Noise is the trade-off the marketing rarely names. Padel produces a distinctive paddle-on-ball sound that carries further than tennis, with shorter rallies producing more frequent percussive notes. On dense plots or in tighter gated urbanisations, evening play can become a community-level friction. Buyers should check the residence's distance from neighbouring boundaries and the gated community's quiet-hours rules before assuming evening play is unrestricted.
The court also requires use. A €60,000 court that sits unused for nine months of the year is a poor capital allocation. Buyers who already play regularly, or whose household structure includes children or guests likely to use the court, are the buyers for whom padel reads as a feature. Buyers acquiring "because contemporary villas have one" often find the court unused after the first summer.
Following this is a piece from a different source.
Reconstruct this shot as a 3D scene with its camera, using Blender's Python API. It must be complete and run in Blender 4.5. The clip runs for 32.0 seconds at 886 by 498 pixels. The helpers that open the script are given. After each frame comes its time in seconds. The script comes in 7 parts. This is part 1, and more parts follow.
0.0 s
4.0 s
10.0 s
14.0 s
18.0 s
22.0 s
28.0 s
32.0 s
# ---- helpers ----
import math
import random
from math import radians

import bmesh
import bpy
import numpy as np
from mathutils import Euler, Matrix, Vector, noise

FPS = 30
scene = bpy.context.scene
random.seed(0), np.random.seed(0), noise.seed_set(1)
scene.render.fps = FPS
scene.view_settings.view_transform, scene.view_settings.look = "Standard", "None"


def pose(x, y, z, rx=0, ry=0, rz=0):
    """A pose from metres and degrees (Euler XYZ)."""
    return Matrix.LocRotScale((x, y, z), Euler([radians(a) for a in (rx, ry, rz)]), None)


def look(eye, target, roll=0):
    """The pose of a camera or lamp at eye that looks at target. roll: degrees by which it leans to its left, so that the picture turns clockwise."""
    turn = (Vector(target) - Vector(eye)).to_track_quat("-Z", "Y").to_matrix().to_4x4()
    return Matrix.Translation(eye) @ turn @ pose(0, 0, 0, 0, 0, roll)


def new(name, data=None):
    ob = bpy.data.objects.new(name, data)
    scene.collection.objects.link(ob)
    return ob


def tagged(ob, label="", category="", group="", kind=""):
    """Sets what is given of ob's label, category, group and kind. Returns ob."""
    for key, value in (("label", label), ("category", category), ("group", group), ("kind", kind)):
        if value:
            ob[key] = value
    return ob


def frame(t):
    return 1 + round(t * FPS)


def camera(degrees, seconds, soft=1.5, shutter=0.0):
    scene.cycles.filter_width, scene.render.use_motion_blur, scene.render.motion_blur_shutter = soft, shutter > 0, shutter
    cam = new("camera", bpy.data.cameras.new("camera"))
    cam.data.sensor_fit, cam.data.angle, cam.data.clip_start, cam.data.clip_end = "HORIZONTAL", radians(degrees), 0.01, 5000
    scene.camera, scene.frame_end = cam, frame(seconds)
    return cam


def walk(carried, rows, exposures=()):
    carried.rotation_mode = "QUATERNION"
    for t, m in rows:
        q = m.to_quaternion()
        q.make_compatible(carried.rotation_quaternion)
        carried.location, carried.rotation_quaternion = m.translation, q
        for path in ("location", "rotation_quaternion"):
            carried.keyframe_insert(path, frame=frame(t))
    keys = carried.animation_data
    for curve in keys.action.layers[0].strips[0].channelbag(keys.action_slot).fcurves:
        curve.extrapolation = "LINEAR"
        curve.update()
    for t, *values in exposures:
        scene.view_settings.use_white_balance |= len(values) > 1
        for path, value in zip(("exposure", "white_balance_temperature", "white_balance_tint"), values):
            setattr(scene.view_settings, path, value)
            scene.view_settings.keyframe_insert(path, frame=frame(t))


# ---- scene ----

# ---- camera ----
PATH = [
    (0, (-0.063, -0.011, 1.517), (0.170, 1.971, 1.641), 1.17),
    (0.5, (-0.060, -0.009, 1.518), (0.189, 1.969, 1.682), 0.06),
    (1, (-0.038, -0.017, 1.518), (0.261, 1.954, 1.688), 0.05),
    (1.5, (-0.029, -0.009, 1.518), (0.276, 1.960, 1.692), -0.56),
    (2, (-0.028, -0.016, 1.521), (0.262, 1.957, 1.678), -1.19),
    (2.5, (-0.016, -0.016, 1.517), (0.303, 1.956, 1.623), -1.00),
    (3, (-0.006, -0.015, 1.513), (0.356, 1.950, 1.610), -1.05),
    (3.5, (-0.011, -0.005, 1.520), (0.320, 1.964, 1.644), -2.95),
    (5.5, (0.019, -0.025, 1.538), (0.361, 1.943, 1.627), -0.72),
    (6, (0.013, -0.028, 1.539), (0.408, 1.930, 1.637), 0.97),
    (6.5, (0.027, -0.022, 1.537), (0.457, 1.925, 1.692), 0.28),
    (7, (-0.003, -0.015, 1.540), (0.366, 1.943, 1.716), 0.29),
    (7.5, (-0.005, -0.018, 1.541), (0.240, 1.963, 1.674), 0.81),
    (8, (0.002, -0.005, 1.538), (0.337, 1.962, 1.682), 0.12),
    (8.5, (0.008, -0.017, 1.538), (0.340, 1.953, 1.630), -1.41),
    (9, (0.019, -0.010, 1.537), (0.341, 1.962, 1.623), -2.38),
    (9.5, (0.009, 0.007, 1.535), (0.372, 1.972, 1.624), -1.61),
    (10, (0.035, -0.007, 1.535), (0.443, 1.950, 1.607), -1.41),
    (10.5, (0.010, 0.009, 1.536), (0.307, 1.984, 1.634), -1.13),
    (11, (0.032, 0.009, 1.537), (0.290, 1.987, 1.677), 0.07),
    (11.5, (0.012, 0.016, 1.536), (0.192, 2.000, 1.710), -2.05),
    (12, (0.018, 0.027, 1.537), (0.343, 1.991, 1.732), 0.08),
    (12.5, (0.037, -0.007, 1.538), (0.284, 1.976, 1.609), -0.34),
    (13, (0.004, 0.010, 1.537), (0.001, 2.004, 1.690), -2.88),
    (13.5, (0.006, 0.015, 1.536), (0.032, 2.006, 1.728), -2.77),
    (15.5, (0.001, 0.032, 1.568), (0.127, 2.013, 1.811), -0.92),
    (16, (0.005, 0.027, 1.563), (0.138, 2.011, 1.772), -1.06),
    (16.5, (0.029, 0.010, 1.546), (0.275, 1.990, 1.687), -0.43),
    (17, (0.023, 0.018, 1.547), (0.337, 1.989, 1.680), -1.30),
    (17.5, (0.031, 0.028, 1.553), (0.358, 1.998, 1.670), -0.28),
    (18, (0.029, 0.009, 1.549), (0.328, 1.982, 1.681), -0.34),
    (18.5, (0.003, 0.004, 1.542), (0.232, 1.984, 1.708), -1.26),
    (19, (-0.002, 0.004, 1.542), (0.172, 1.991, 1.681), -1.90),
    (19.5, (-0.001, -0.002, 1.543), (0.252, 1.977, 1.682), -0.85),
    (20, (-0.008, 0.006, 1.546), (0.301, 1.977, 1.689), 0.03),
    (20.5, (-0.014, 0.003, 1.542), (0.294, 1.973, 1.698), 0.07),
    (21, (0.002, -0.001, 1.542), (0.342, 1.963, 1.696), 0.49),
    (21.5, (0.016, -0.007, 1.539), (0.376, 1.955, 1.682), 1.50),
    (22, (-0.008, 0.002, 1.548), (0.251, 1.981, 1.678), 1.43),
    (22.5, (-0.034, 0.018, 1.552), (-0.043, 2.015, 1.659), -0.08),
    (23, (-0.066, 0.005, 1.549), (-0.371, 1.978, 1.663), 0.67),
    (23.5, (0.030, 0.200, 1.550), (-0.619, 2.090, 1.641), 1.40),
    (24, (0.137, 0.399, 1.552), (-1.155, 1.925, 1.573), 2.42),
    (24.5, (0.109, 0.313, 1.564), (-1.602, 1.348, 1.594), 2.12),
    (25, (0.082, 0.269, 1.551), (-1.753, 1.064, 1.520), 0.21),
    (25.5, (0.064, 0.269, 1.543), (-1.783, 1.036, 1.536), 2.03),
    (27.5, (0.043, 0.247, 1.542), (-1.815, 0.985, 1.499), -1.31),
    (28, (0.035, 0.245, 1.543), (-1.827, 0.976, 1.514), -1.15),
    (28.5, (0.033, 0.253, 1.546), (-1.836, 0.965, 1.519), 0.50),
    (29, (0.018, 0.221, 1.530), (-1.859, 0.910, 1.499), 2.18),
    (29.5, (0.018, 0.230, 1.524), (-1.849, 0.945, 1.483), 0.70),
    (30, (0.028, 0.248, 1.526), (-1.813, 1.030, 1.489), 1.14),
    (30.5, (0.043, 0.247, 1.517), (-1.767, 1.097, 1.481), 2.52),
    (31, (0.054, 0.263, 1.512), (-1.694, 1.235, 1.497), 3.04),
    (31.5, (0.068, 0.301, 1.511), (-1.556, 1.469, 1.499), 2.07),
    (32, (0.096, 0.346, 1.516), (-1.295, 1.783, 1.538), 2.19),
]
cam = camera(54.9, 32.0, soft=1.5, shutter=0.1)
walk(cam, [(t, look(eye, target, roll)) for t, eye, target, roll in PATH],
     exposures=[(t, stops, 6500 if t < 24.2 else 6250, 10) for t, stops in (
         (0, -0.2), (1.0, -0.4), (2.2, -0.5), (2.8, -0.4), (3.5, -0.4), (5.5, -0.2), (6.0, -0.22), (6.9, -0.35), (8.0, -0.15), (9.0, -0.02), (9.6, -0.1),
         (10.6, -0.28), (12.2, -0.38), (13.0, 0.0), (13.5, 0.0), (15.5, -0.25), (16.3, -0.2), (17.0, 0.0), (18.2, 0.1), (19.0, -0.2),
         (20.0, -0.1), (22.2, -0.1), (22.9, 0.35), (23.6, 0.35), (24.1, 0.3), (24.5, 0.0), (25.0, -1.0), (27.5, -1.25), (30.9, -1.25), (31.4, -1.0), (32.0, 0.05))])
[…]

Padel court orientation against the residence matters. A court positioned at the property's front, visible from the entry approach, reads differently than one tucked at the rear of the plot. The contemporary design register increasingly integrates the court visually into the broader plot composition; older retrofitted courts often sit as standalone installations.
How to begin a brief
For buyers searching specifically on padel-equipped villas, the brief that produces a useful catalogue answers three questions: is the court a hard requirement or a preference, is tournament-spec required (glass walls, LED lighting, full safety perimeter) or is a hybrid acceptable, and what tolerance exists for retrofitting a court onto a residence that does not currently have one.
Many buyers refine the brief after the first viewing. A residence with an integrated padel court, well-positioned and recently built, reads differently to a buyer in person than the same residence reads on a portal photograph. The desk recommends including one padel-equipped contemporary and one classical residence with retrofit potential on the first viewing trip — the comparison usually settles the question.